:: WHAT THIS TASK INVOLVES ::
Leave out the pictures; transcribe all else exactly.

:: SOURCE EXCERPT ::

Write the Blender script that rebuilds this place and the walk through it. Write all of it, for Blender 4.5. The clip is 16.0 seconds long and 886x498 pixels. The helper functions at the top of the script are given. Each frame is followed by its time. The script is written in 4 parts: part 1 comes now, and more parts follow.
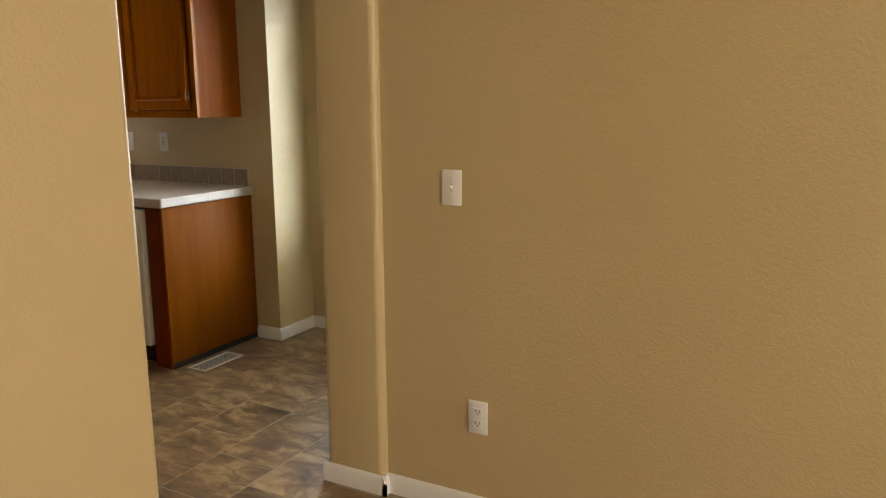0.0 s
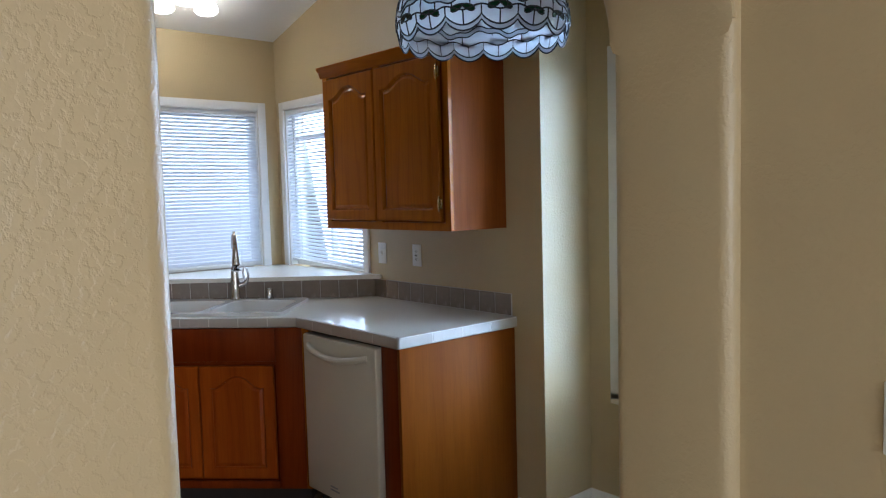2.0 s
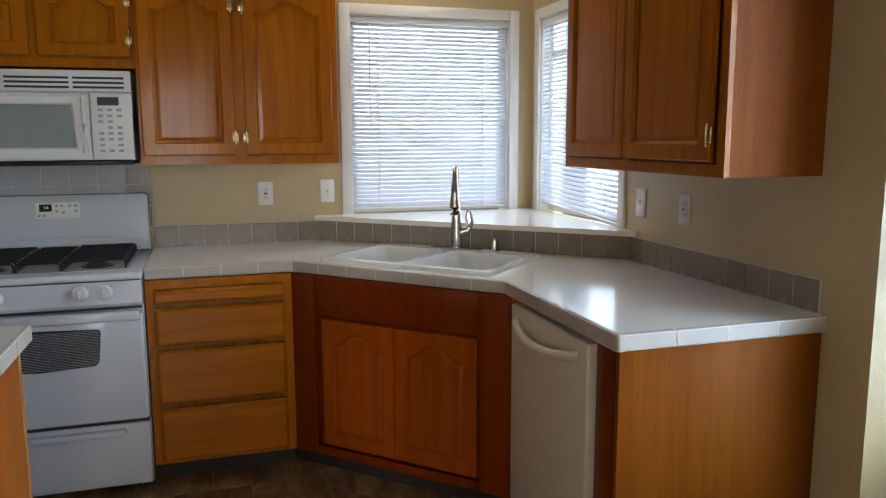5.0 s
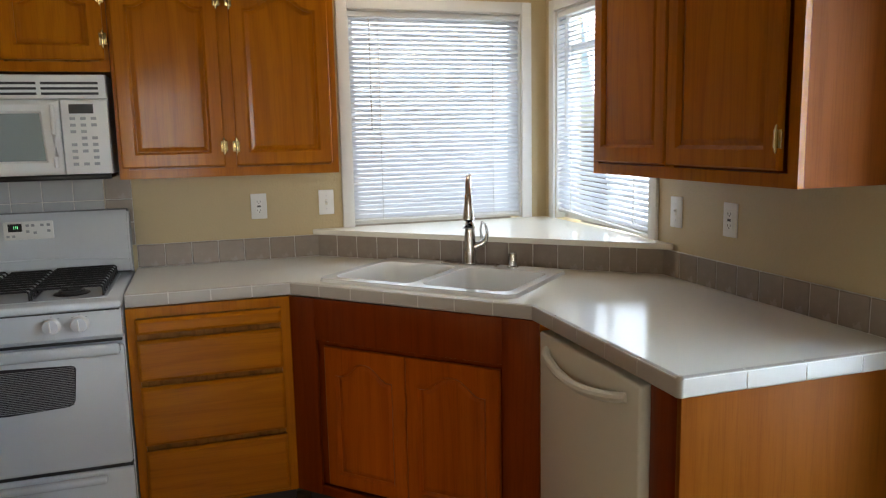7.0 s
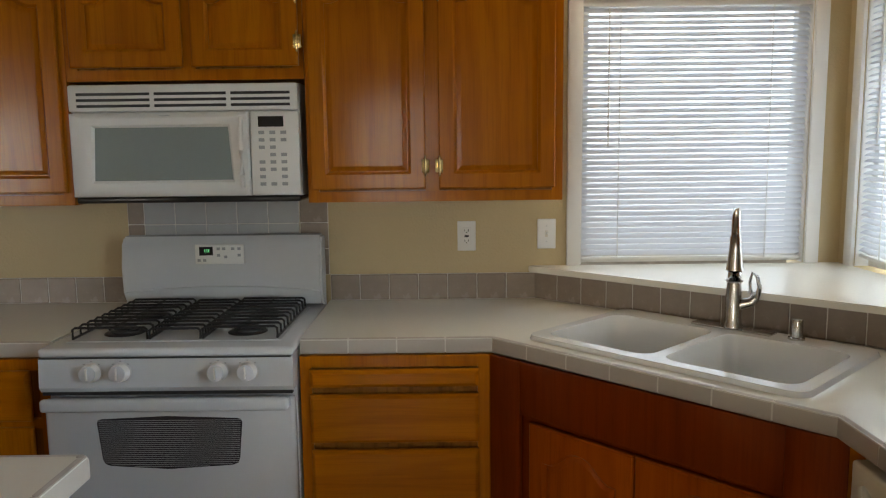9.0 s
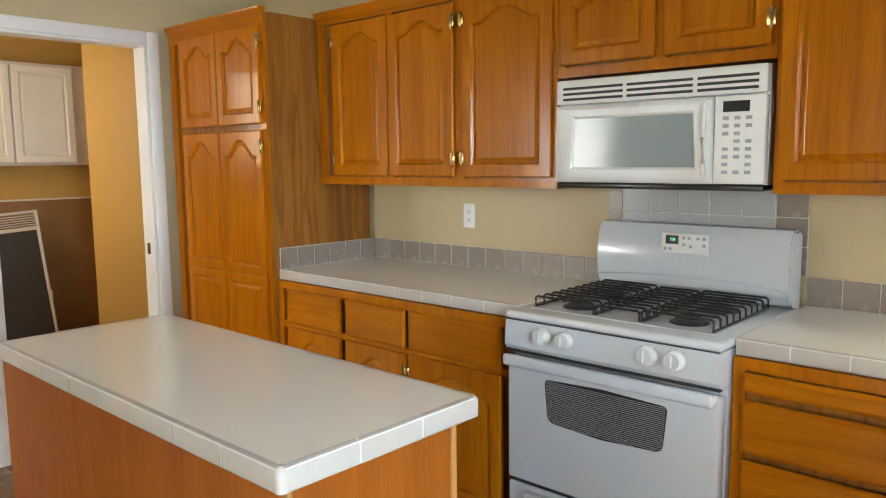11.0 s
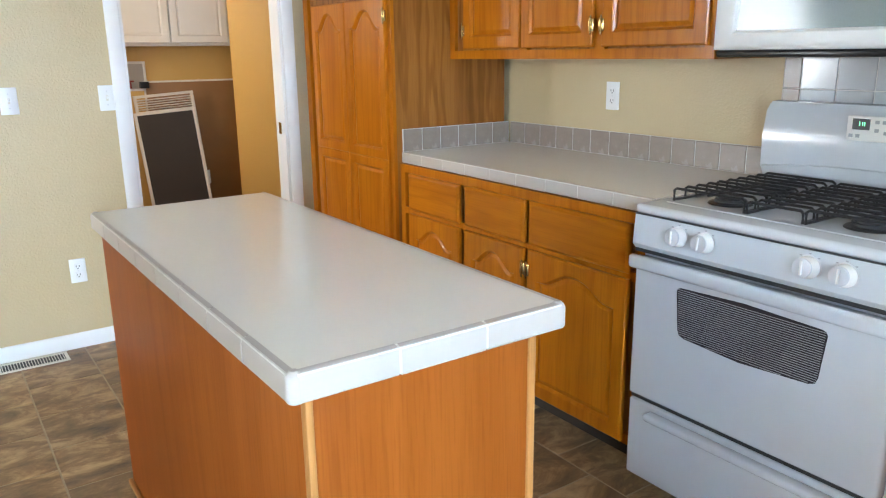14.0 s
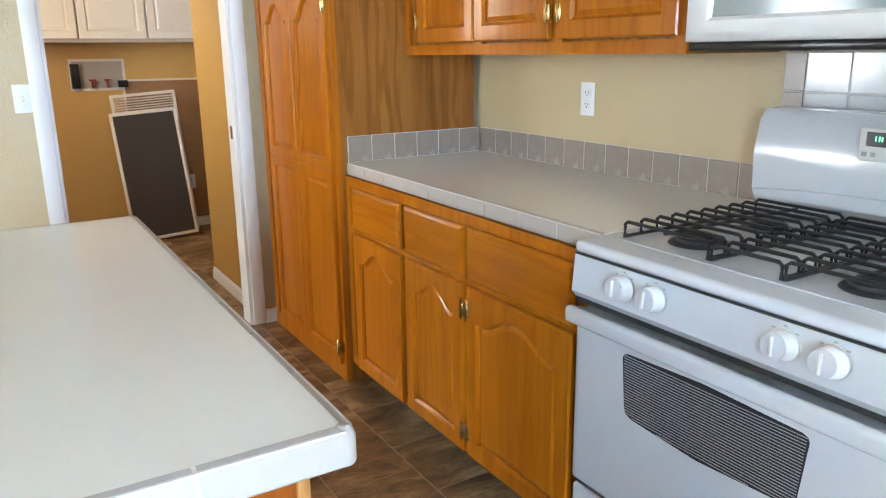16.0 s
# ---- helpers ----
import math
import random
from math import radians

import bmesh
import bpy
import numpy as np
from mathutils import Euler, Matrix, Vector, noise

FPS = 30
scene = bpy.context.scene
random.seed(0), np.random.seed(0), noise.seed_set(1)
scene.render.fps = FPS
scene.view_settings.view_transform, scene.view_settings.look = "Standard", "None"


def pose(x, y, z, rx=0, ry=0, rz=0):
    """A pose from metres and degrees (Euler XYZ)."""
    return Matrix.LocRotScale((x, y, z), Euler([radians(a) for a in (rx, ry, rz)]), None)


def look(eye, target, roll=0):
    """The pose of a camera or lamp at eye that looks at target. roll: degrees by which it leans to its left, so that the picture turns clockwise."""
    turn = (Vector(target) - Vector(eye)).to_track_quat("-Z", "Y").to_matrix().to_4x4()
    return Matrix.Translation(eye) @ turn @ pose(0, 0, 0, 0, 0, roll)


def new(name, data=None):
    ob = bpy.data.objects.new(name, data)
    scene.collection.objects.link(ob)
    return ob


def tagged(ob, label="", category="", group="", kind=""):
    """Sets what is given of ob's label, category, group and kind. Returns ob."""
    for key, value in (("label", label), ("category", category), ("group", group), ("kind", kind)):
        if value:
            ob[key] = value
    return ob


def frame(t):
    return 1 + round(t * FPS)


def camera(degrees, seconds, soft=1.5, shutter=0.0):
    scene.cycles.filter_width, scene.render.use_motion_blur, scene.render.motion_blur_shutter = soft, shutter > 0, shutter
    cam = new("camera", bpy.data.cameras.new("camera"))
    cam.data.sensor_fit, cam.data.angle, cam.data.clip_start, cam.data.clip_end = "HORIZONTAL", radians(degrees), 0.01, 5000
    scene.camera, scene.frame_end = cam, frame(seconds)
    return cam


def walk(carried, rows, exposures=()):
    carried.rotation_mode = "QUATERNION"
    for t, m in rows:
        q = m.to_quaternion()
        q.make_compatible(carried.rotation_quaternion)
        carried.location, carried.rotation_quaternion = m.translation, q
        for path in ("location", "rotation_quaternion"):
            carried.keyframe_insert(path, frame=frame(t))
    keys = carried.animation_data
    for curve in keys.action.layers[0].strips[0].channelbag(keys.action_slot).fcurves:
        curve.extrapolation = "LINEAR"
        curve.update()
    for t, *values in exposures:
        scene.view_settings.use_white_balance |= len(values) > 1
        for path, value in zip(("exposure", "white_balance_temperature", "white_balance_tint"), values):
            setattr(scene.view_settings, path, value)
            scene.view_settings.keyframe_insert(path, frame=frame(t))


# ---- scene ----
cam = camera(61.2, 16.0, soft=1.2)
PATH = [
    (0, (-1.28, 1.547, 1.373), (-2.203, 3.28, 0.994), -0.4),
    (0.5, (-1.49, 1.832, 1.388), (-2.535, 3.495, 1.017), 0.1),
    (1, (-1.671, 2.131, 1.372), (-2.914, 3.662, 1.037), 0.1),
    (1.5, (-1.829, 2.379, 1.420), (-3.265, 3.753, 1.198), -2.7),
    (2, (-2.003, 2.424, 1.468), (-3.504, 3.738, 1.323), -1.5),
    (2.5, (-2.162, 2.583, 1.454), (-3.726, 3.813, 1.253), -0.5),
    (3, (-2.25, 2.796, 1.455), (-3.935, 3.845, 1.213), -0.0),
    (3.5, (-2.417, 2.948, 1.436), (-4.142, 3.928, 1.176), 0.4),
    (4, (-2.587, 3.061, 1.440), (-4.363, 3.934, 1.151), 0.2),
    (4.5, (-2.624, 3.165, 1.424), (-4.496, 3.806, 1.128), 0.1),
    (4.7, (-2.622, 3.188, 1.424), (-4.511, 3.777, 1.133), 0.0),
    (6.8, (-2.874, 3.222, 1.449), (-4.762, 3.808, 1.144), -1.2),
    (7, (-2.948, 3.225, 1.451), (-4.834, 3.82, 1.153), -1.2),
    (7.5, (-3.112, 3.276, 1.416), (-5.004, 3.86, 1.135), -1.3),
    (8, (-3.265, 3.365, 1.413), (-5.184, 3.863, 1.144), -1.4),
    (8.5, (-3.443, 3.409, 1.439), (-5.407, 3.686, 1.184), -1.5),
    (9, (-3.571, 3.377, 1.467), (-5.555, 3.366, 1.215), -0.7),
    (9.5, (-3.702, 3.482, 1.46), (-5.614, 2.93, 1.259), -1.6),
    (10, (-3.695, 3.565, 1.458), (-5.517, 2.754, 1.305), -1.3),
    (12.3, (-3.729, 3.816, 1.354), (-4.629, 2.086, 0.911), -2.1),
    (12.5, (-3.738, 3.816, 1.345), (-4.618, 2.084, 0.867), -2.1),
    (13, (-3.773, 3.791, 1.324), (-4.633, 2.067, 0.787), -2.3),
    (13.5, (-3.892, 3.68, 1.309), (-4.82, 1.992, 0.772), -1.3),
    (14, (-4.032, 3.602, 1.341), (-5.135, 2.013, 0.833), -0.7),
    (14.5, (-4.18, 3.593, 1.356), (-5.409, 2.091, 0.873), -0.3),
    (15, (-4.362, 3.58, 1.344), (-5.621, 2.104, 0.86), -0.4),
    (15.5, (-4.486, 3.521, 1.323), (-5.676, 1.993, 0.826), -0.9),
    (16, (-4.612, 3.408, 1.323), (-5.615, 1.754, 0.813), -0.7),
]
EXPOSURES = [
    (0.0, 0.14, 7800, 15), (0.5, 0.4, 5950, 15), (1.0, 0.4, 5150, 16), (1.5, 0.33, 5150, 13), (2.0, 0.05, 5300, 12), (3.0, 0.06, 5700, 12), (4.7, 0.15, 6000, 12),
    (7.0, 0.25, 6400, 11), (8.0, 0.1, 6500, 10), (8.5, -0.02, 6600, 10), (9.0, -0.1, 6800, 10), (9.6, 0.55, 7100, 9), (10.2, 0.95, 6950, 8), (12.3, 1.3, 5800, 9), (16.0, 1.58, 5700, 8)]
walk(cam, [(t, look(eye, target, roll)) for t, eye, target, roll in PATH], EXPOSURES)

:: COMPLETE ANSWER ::
Write the Blender script that rebuilds this place and the walk through it. Write all of it, for Blender 4.5. The clip is 16.0 seconds long and 886x498 pixels. The helper functions at the top of the script are given. Each frame is followed by its time. The script is written in 4 parts: part 1 comes now, and more parts follow.
0.0 s
2.0 s
5.0 s
7.0 s
9.0 s
11.0 s
14.0 s
16.0 s
# ---- helpers ----
import math
import random
from math import radians

import bmesh
import bpy
import numpy as np
from mathutils import Euler, Matrix, Vector, noise

FPS = 30
scene = bpy.context.scene
random.seed(0), np.random.seed(0), noise.seed_set(1)
scene.render.fps = FPS
scene.view_settings.view_transform, scene.view_settings.look = "Standard", "None"


def pose(x, y, z, rx=0, ry=0, rz=0):
    """A pose from metres and degrees (Euler XYZ)."""
    return Matrix.LocRotScale((x, y, z), Euler([radians(a) for a in (rx, ry, rz)]), None)


def look(eye, target, roll=0):
    """The pose of a camera or lamp at eye that looks at target. roll: degrees by which it leans to its left, so that the picture turns clockwise."""
    turn = (Vector(target) - Vector(eye)).to_track_quat("-Z", "Y").to_matrix().to_4x4()
    return Matrix.Translation(eye) @ turn @ pose(0, 0, 0, 0, 0, roll)


def new(name, data=None):
    ob = bpy.data.objects.new(name, data)
    scene.collection.objects.link(ob)
    return ob


def tagged(ob, label="", category="", group="", kind=""):
    """Sets what is given of ob's label, category, group and kind. Returns ob."""
    for key, value in (("label", label), ("category", category), ("group", group), ("kind", kind)):
        if value:
            ob[key] = value
    return ob


def frame(t):
    return 1 + round(t * FPS)


def camera(degrees, seconds, soft=1.5, shutter=0.0):
    scene.cycles.filter_width, scene.render.use_motion_blur, scene.render.motion_blur_shutter = soft, shutter > 0, shutter
    cam = new("camera", bpy.data.cameras.new("camera"))
    cam.data.sensor_fit, cam.data.angle, cam.data.clip_start, cam.data.clip_end = "HORIZONTAL", radians(degrees), 0.01, 5000
    scene.camera, scene.frame_end = cam, frame(seconds)
    return cam


def walk(carried, rows, exposures=()):
    carried.rotation_mode = "QUATERNION"
    for t, m in rows:
        q = m.to_quaternion()
        q.make_compatible(carried.rotation_quaternion)
        carried.location, carried.rotation_quaternion = m.translation, q
        for path in ("location", "rotation_quaternion"):
            carried.keyframe_insert(path, frame=frame(t))
    keys = carried.animation_data
    for curve in keys.action.layers[0].strips[0].channelbag(keys.action_slot).fcurves:
        curve.extrapolation = "LINEAR"
        curve.update()
    for t, *values in exposures:
        scene.view_settings.use_white_balance |= len(values) > 1
        for path, value in zip(("exposure", "white_balance_temperature", "white_balance_tint"), values):
            setattr(scene.view_settings, path, value)
            scene.view_settings.keyframe_insert(path, frame=frame(t))


# ---- scene ----
cam = camera(61.2, 16.0, soft=1.2)
PATH = [
    (0, (-1.28, 1.547, 1.373), (-2.203, 3.28, 0.994), -0.4),
    (0.5, (-1.49, 1.832, 1.388), (-2.535, 3.495, 1.017), 0.1),
    (1, (-1.671, 2.131, 1.372), (-2.914, 3.662, 1.037), 0.1),
    (1.5, (-1.829, 2.379, 1.420), (-3.265, 3.753, 1.198), -2.7),
    (2, (-2.003, 2.424, 1.468), (-3.504, 3.738, 1.323), -1.5),
    (2.5, (-2.162, 2.583, 1.454), (-3.726, 3.813, 1.253), -0.5),
    (3, (-2.25, 2.796, 1.455), (-3.935, 3.845, 1.213), -0.0),
    (3.5, (-2.417, 2.948, 1.436), (-4.142, 3.928, 1.176), 0.4),
    (4, (-2.587, 3.061, 1.440), (-4.363, 3.934, 1.151), 0.2),
    (4.5, (-2.624, 3.165, 1.424), (-4.496, 3.806, 1.128), 0.1),
    (4.7, (-2.622, 3.188, 1.424), (-4.511, 3.777, 1.133), 0.0),
    (6.8, (-2.874, 3.222, 1.449), (-4.762, 3.808, 1.144), -1.2),
    (7, (-2.948, 3.225, 1.451), (-4.834, 3.82, 1.153), -1.2),
    (7.5, (-3.112, 3.276, 1.416), (-5.004, 3.86, 1.135), -1.3),
    (8, (-3.265, 3.365, 1.413), (-5.184, 3.863, 1.144), -1.4),
    (8.5, (-3.443, 3.409, 1.439), (-5.407, 3.686, 1.184), -1.5),
    (9, (-3.571, 3.377, 1.467), (-5.555, 3.366, 1.215), -0.7),
    (9.5, (-3.702, 3.482, 1.46), (-5.614, 2.93, 1.259), -1.6),
    (10, (-3.695, 3.565, 1.458), (-5.517, 2.754, 1.305), -1.3),
    (12.3, (-3.729, 3.816, 1.354), (-4.629, 2.086, 0.911), -2.1),
    (12.5, (-3.738, 3.816, 1.345), (-4.618, 2.084, 0.867), -2.1),
    (13, (-3.773, 3.791, 1.324), (-4.633, 2.067, 0.787), -2.3),
    (13.5, (-3.892, 3.68, 1.309), (-4.82, 1.992, 0.772), -1.3),
    (14, (-4.032, 3.602, 1.341), (-5.135, 2.013, 0.833), -0.7),
    (14.5, (-4.18, 3.593, 1.356), (-5.409, 2.091, 0.873), -0.3),
    (15, (-4.362, 3.58, 1.344), (-5.621, 2.104, 0.86), -0.4),
    (15.5, (-4.486, 3.521, 1.323), (-5.676, 1.993, 0.826), -0.9),
    (16, (-4.612, 3.408, 1.323), (-5.615, 1.754, 0.813), -0.7),
]
EXPOSURES = [
    (0.0, 0.14, 7800, 15), (0.5, 0.4, 5950, 15), (1.0, 0.4, 5150, 16), (1.5, 0.33, 5150, 13), (2.0, 0.05, 5300, 12), (3.0, 0.06, 5700, 12), (4.7, 0.15, 6000, 12),
    (7.0, 0.25, 6400, 11), (8.0, 0.1, 6500, 10), (8.5, -0.02, 6600, 10), (9.0, -0.1, 6800, 10), (9.6, 0.55, 7100, 9), (10.2, 0.95, 6950, 8), (12.3, 1.3, 5800, 9), (16.0, 1.58, 5700, 8)]
walk(cam, [(t, look(eye, target, roll)) for t, eye, target, roll in PATH], EXPOSURES)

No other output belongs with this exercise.